Hot on the heels of our successful family canoe/paddle board outing (I left with two kids, returned with the same two kids) we headed out on another family favorite summer fun activity: disc golfing.
Disc golf, for the un-initiated, is an ancient Greek term that means “exercise in futility.” It is also a modern Collegiate-Greek term that means “drink beer in the woods.”
Disc golf is similar to traditional golf in that you start at one point (“tee off”) and count your strokes/throws as you make your way to a goal (cup/basket). The difference is that instead of chasing a little white ball hundreds of yards towards a hole in the ground with a skinny metal club, you try to throw a flying disc (similar to a “Frisbee” but not trademarked and twice as expensive) hundreds of yards towards a metal basket without beating yourself senseless with a wooden club (also known as a tree).
Between the “tee” and the “hole” the challenge is to keep your throws on the “fareway,” or cleared, semi-maintained and designated area. It is in your best interest to avoid natural hazards such as trees, oceans of deep grass, creeks, deer, giant rabid squirrels, drunk college students, ticks, chiggers, mosquitos, gnats, poison ivy, and stinging nettles, all of which produce force fields that suck your disc into the “rough,” also known on Eastern Iowa area disc golf courses as “ravines” or “gorges.”
The biggest advantage to disc golf is that is is less formal than traditional golf. Which is not to say that disc golf players don't take their game seriously. They do. Serious disc golfers warm-up by stretching and practice their “putts.” They carry a multitude of different discs, each specially weighted and shaped for long distance, middle distance, approach and/or putting. And they use them. Each of them. At the correct time.
We don't. Do any of that. At the correct time. And we yell a lot.
We do usually start our games with some traditional golf etiquette. We take turns on the first tee, complimenting each other on our first shot – even if it rebounds off a tree, landing behind the tee box. This has happened. More than once.
First shot out of the way, we fan out to help find the discs (on the off chance one of them has gone farther than 20 yards), because it's hard to see where your disc went when you're laughing so hard you're doubled over. And we stand behind the other players as they make their next throw.
This is a key rule of safety, etiquette and support. No one likes to have to ask the other players to move so you don't hit them with your disc. Especially when they know, and you know they know you know that there is no way you could possibly throw it that far.
Our first time out this year was particularly ugly. I'd like to say our skills were a little rusty after a long winter and wet spring, but the truth is we didn't have any skills to begin with. In a true show of group effort, the three of us combined for a record high seven tree hits. On one par three hole. That does not include “leaf-burners” (throws that ripped through the canopy) or discs that rolled up to hit a tree. Let's see Tiger Woods top that!

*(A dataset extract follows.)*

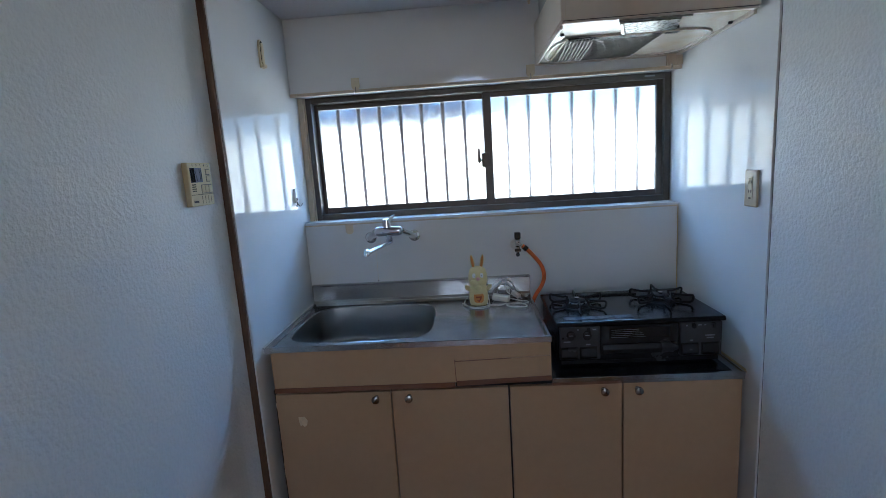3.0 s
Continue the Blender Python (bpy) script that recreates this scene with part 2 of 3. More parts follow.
def tube(bm, points, radius, sides=10, closed=False, index=0, flat=1.0):
    """A round bar along points; flat squeezes it along its second axis."""
    pts = [Vector(p) for p in points]
    n = len(pts)
    rings, up = [], None
    for i, p in enumerate(pts):
        a, b = (pts[i - 1], pts[(i + 1) % n]) if closed else (pts[max(i - 1, 0)], pts[min(i + 1, n - 1)])
        d = (b - a).normalized()
        if up is None:
            up = d.orthogonal().normalized() if abs(d.z) > 0.95 else Vector((0, 0, 1))
        side = d.cross(up)
        side = side.normalized() if side.length > 1e-5 else d.orthogonal().normalized()
        up = side.cross(d).normalized()
        r = radius[i] if isinstance(radius, (list, tuple)) else radius
        rings.append([bm.verts.new(p + side * (r * math.cos(t)) + up * (r * flat * math.sin(t))) for t in [2 * math.pi * k / sides for k in range(sides)]])
    made = []
    for i in range(n if closed else n - 1):
        q0, q1 = rings[i], rings[(i + 1) % n]
        made += [bm.faces.new((q0[k], q0[(k + 1) % sides], q1[(k + 1) % sides], q1[k])) for k in range(sides)]
    if not closed:
        made += [bm.faces.new(rings[0]), bm.faces.new(rings[-1])]
    for f in made:
        f.material_index, f.smooth = index, True
    return bm


def smooth_path(points, steps=8):
    """Catmull-Rom through the points."""
    p = [Vector(q) for q in points]
    p = [2 * p[0] - p[1]] + p + [2 * p[-1] - p[-2]]
    out = []
    for i in range(1, len(p) - 2):
        for k in range(steps):
            t = k / steps
            out.append(0.5 * (2 * p[i] + (p[i + 1] - p[i - 1]) * t + (2 * p[i - 1] - 5 * p[i] + 4 * p[i + 1] - p[i + 2]) * t * t + (3 * p[i] - p[i - 1] - 3 * p[i + 1] + p[i + 2]) * t ** 3))
    return out + [p[-2]]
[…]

Like traditional golf, a disc golf course typically has either nine or 18 holes. Unfortunately our limit is 12 holes. It take those three extra holes to prove to us we aren't getting any better and that the longer we play the longer it takes to find our lost discs. This also get us as far away from the parking lot as humanly possible.
The last time we played at Turkey Creek I exercised Mom Authority and we packed up after the front nine. It was slightly after noon, the college boys had woken up and it was getting crowded (they were all playing faster than we were: play a hole, let they boys play through, repeat). At first it was OK. The boys were polite and helpful, offering to help look for our lost discs while they played through. Then I realized they were really only trying to help The Cute Teenage Princess (in shorts and a tank top) look for her disc. The Prince and I were just two more natural hazards to avoid.
This reminds me of most outings with the Princess lately. I've noticed a distinct increase in customer service from young men (plentiful in a college town) when accompanied by an attractive young girl. I've started to think about renting her out when speedy customer service is required, but I think there's another term for that.
I could tell the kids were loosing interest in the match when they cheerfully announced we were adopting Street Rules: a literally no holds barred phase of the game. There was anarchy before, but now it was perfectly legal to distract the thrower by any means – yelling,jumping, hitting them with your disc and full-body tackling. It was also acceptable to deflect any throw and to defend the basket at any cost.
Forget loosing a disc, someone was in danger of loosing a tooth or and eye.
In other words, another typical day at our house.